Erbschaftsteuer:Steuer mit enteignender Wirkung

  • Die Erbschaftsteuer ist der größte Zankapfel in der Fiskalpolitik der großen Koalition.
  • Das Problem: Bei dem neuen Gesetzesentwurf kann es bei Unternehmen mit einem Betriebsvermögen von mehr als 26 Millionen Euro zu einem sprunghaften und stark belastenden Anstieg der Belastung für die Erben kommen.

Von Guido Bohsem, Berlin

Die Verhandlungen über die Erbschaftsteuer stecken fest. Nach Informationen der SZ suchen die Finanzexperten der Bundestagsfraktionen von SPD und Union deshalb gerade nach einem völlig neuen Ansatz für die Reform. Von einem Durchbruch sei mal allerdings weit entfernt, heißt es in der Koalition. Die Erbschaftsteuer ist der größte Zankapfel in der Fiskalpolitik der großen Koalition. Nach einem Urteil des Verfassungsgerichts war eine Reform notwendig geworden. Nach Meinung der obersten Richter verstößt das geltende Recht gegen das Grundgesetz, weil es eine unverhältnismäßig große Zahl von Unternehmen von der Erbschaftsteuer befreit.

Der Staat nimmt in manchen Fällen nicht nur einen Teil des Vermögens weg - sondern alles

Finanzminister Wolfgang Schäuble (CDU) hatte deshalb einen Gesetzesentwurf vorgelegt, der zum Ziel hatte, ausschließlich die von den Richtern beanstandeten Punkte auszubessern. Jedoch konnten sich weder die SPD noch die Union mit diesem Vorschlag so recht anfreunden.

Tatsächlich leidet Schäubles Vorstoß an der Konstruktion, mit der die weiterhin erwünschten Steuererleichterungen weiterhin gewährt werden können. Nach Berechnungen des Professors für Steuerwirkungslehre an der Berliner FU, Frank Hechtner, kann es insbesondere bei großen Unternehmen mit einem Betriebsvermögen von mehr als 26 Millionen Euro zu einem sprunghaften und stark belastenden Anstieg der Belastung für die Erben kommen.

Die Erben der großen Betriebsvermögen sollen nach Schäubles Plänen wählen können.
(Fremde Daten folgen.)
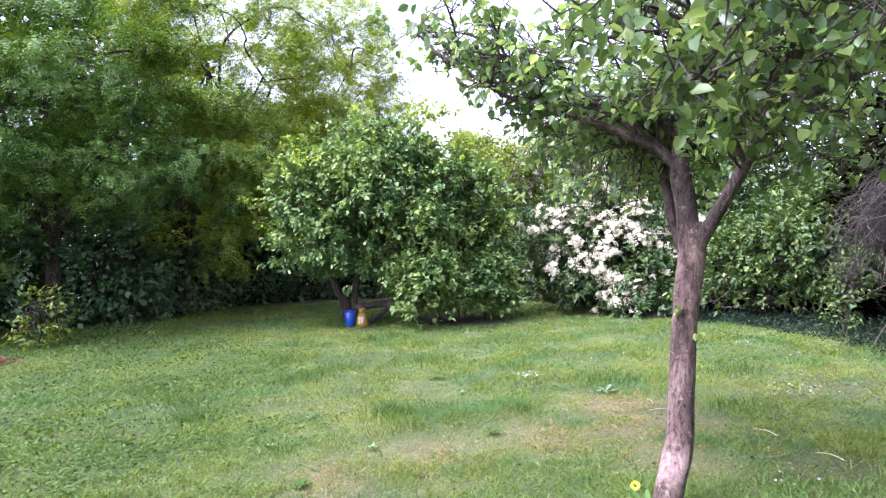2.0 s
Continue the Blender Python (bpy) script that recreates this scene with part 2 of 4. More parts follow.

Entweder entscheiden sie sich, vom Finanzamt prüfen zu lassen, ob ihre Vermögensverhältnisse eine Verschonung zulassen. Oder aber sie votieren für das sogenannte Abschmelzungsmodell. Von 26 Millionen Euro an verringert sich damit der Anteil des verschonten Vermögens pro zusätzlichen 1,5 Millionen Euro um einen Prozentpunkt.

Das geht bis zu einem Vermögen von 120 Millionen Euro. Darüber hinaus sollen auf jeden Fall immer 20 Prozent des Vermögens von der Erbschaftsteuer verschont werden. Das hat nach Hechtners Aussagen zur Folge, dass die ohnehin steigend ausgestaltete Besteuerung verschärft wird, weil gleichzeitig auch das zu versteuernde Vermögen anwächst. Dies führte in manchen Fällen zu einer konfiskatorischen Grenzbelastung, so der Steuerexperte. Das heißt, der Staat nimmt dem Steuerpflichtigen in diesen Fällen nicht nur einen Teil seines Vermögens weg - sondern alles.

Nach Hechtners Berechnungen müsste in Schäubles Modell ein Erbe von einem Betriebsvermögen von 60,25 Millionen Euro (Verschonungssatz 77 Prozent) eine Erbschaftsteuer von 3,1175 Millionen zahlen. Wird das betriebliche Vermögen jedoch nur um 250 000 Euro höher eingeschätzt, also bei 60,5 Millionen Euro (Verschonungssatz 78 Prozent), steigt die steuerliche Belastung auf 3,4475 Millionen Euro. Der Steuerpflichtige müsste also 330 000 Euro mehr zahlen, nur weil der vererbte Betrieb 250 000 Euro mehr Wert ist. Nach Hechtners Worten wirkt das Abschmelzmodell zwar generell in allen Fällen begünstigend. Jedoch komme es zu oben angeführten Verwerfungen. "Darum muss das Abschmelzmodell insgesamt überdacht werden."